Spatial Audio for Always-Available Assistance
Rather than requiring users to open the app explicitly,
Assistify uses spatial audio to create distinct voice positions:
the assistant speaks from "left," the user from "center." This
lets users talk to the assistant anytime—even while using other
apps—because their voice is directionally distinct from other
audio. Combined with background screen recording, the system
maintains context across the entire phone experience, not just
when the app is foreground.
RAG-Powered Personalization Memory
The system stores user preferences, common tasks, and
interaction history in a pgvector database, enabling
personalized responses over time.
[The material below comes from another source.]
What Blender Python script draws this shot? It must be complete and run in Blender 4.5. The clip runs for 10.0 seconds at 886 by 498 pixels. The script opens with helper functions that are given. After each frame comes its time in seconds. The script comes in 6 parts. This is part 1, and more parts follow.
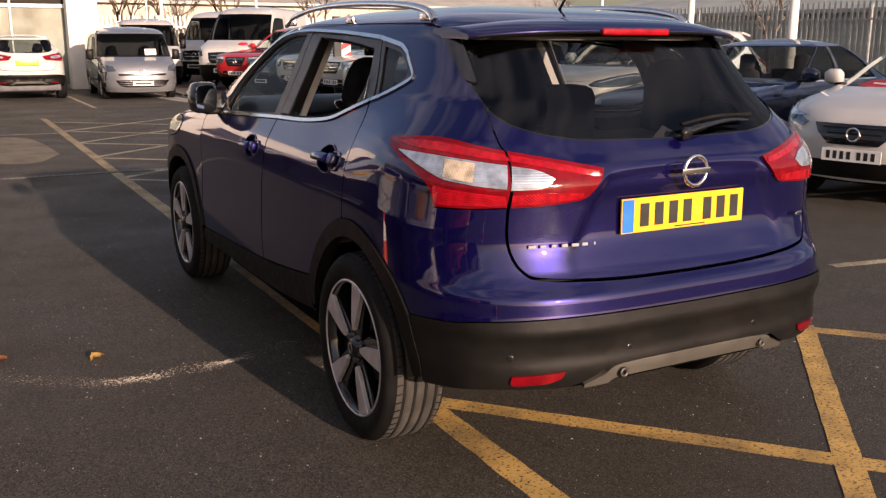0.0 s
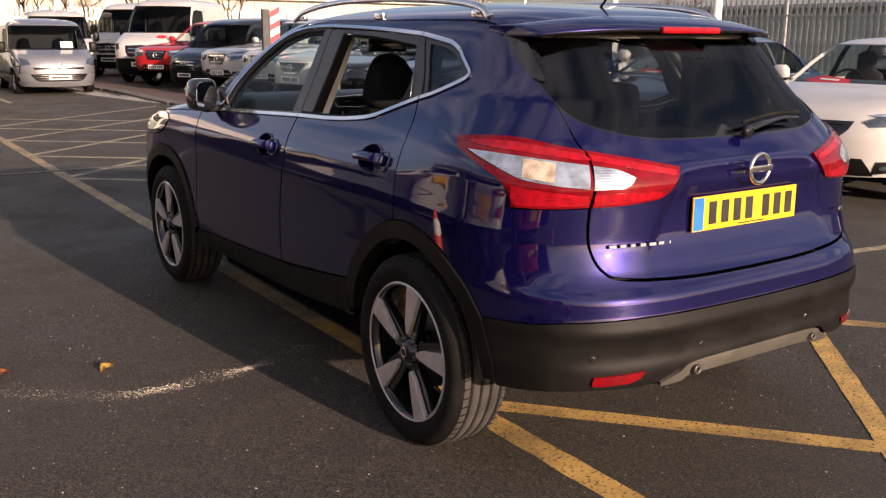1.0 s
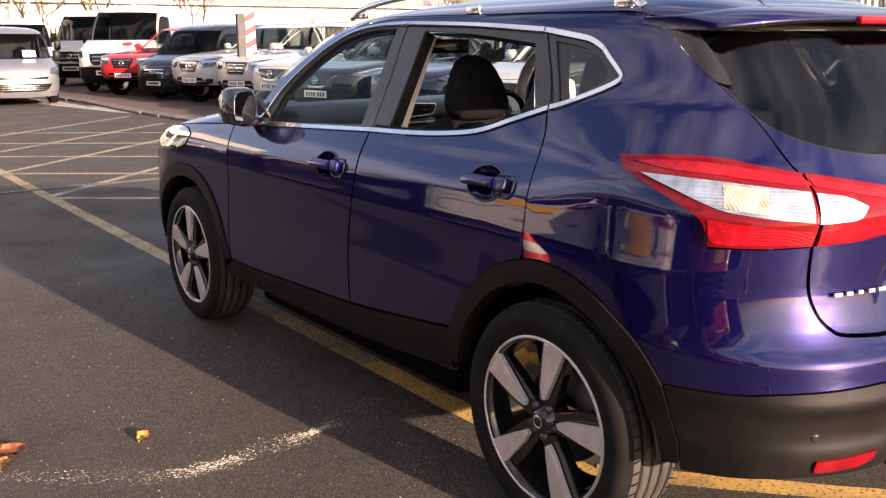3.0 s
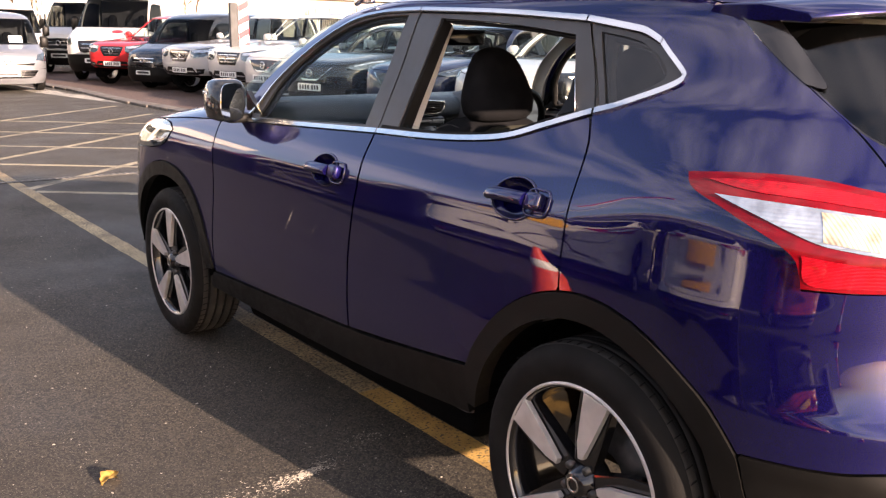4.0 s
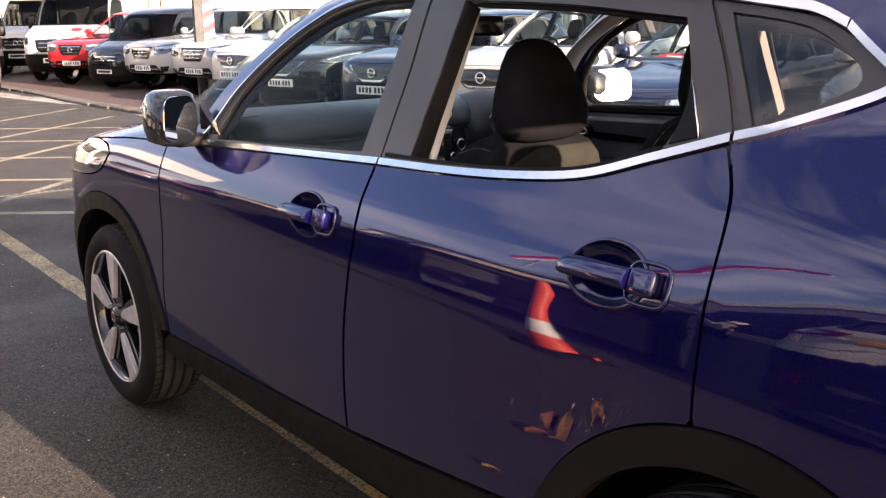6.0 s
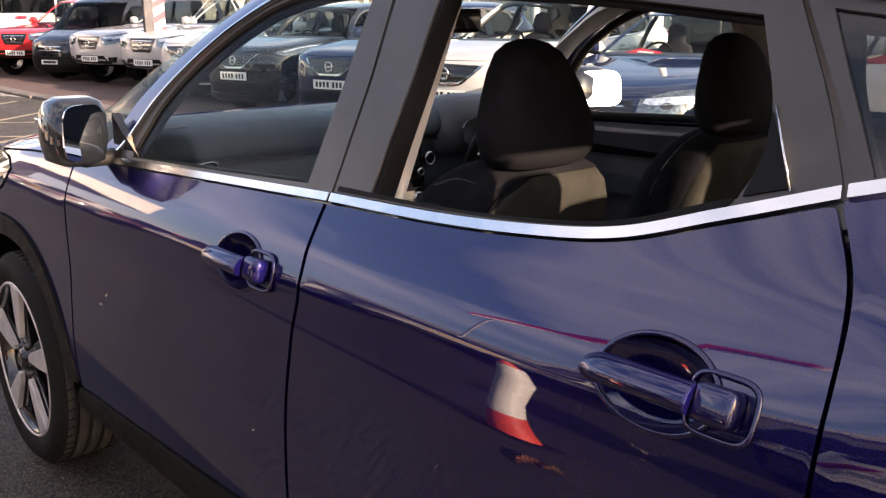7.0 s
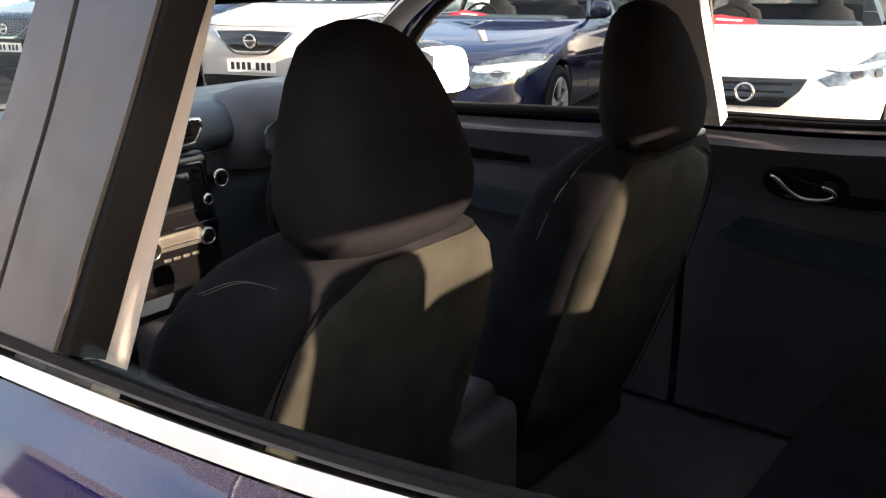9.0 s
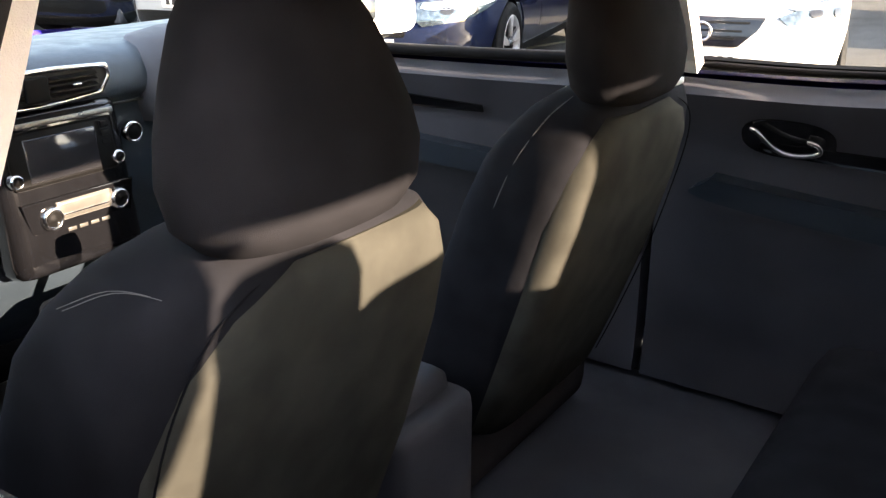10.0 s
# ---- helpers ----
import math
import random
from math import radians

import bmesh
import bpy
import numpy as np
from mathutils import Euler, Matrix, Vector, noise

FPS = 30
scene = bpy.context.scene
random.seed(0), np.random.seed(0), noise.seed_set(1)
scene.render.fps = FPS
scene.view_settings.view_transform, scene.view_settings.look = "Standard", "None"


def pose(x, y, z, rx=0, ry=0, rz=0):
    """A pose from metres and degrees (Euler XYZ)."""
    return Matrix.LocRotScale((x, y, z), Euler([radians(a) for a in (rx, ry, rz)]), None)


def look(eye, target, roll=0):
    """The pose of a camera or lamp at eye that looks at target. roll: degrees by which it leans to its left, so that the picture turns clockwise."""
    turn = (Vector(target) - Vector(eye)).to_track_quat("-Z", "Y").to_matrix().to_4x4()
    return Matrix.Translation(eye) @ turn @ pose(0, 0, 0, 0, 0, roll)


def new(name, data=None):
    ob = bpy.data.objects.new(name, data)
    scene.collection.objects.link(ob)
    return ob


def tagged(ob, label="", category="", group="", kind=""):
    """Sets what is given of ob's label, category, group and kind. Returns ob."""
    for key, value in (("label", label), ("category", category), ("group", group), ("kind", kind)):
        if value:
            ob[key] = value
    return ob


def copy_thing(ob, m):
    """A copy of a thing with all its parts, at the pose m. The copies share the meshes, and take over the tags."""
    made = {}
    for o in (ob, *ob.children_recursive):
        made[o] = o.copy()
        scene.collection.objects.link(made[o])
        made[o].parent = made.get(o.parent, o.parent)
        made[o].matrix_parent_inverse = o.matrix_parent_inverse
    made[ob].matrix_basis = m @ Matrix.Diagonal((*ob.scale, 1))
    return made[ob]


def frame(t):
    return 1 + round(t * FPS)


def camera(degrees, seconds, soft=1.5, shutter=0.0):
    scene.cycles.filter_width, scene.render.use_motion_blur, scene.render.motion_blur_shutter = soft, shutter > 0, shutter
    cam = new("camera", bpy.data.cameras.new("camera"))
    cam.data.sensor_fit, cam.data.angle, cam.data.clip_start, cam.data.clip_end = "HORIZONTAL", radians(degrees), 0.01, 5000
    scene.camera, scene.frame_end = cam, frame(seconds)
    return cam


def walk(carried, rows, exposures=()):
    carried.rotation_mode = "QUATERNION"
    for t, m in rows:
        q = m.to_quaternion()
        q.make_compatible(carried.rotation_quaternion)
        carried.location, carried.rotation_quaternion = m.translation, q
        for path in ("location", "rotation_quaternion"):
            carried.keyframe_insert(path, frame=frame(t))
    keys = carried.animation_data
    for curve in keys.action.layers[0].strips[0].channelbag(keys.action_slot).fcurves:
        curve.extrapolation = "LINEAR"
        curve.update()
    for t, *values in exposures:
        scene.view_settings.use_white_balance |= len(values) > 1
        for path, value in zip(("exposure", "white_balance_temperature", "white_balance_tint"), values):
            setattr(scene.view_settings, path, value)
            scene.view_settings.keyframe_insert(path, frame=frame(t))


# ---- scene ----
import itertools

from mathutils import geometry

cam = camera(51.94, 10.0, soft=1.3, shutter=0.0)
PATH = [
    (0, (-2.083, -2.912, 1.429), (-1.155, -1.197, 0.983), 0.1),
    (0.5, (-2.29, -2.745, 1.426), (-1.27, -1.085, 0.976), 0.6),
    (1, (-2.484, -2.603, 1.439), (-1.393, -0.991, 0.981), 0.4),
    (1.5, (-2.556, -2.404, 1.423), (-1.424, -0.819, 0.968), 0.1),
    (2, (-2.568, -2.206, 1.425), (-1.428, -0.626, 0.97), -0.2),
    (2.5, (-2.58, -2.002, 1.42), (-1.429, -0.432, 0.961), -0.5),
    (2.7, (-2.574, -1.916, 1.419), (-1.42, -0.346, 0.968), -0.6),
    (4, (-2.352, -1.402, 1.396), (-1.177, 0.15, 0.937), 0.9),
    (4.5, (-2.234, -1.183, 1.386), (-1.067, 0.37, 0.91), 0.9),
    (5, (-2.178, -0.954, 1.405), (-0.982, 0.574, 0.923), -0.1),
    (5.5, (-2.088, -0.798, 1.402), (-0.88, 0.721, 0.919), -0.7),
    (6.8, (-1.704, -0.365, 1.398), (-0.481, 1.138, 0.903), -0.8),
    (7, (-1.659, -0.273, 1.405), (-0.384, 1.184, 0.903), -0.2),
    (7.5, (-1.538, -0.107, 1.412), (-0.156, 1.241, 0.889), -0.4),
    (8, (-1.363, 0.033, 1.417), (0.063, 1.328, 0.88), -0.3),
    (8.5, (-1.22, 0.127, 1.422), (0.237, 1.385, 0.877), -0.2),
    (9, (-1.117, 0.263, 1.406), (0.401, 1.427, 0.822), -0.5),
    (9.5, (-1.042, 0.34, 1.402), (0.51, 1.426, 0.761), -0.5),
    (10, (-0.944, 0.381, 1.388), (0.602, 1.432, 0.678), 0.1),
]
walk(cam, [(t, look(eye, target, roll)) for t, eye, target, roll in PATH],
     [(0.0, 0.75, 6500, 26), (1.0, 1.0, 6500, 26), (2.5, 1.62, 6550, 26), (4.0, 2.16, 6500, 25), (4.5, 2.28, 6450, 25), (5.5, 2.33, 6450, 25), (7.0, 2.15, 6500, 26), (8.0, 2.45, 6600, 26), (8.5, 2.55, 6600, 24), (9.0, 2.7, 6550, 21), (9.5, 3.0, 6400, 19), (10.0, 3.85, 6250, 19)])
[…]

If a user frequently texts
their daughter, Assistify learns that context and can say "Would
you like to text Sarah?" instead of generic "Would you like to
send a message?" This personalization layer, implemented via RAG
(retrieval-augmented generation), pulls relevant memories into
each conversation, making interactions feel natural and
contextual rather than robotic.
Achieving 92% Task Completion in User Testing
We tested Assistify with elderly participants across common
tasks: sending texts, making calls, finding apps, adjusting
settings, and navigating menus. The system achieved 92%
successful task completion, with most failures occurring when
users gave ambiguous instructions ("open the thing") rather than
system limitations. The work demonstrated that voice AI paired
with visual understanding could dramatically improve
accessibility—not by simplifying the phone, but by making
complexity navigable through conversation.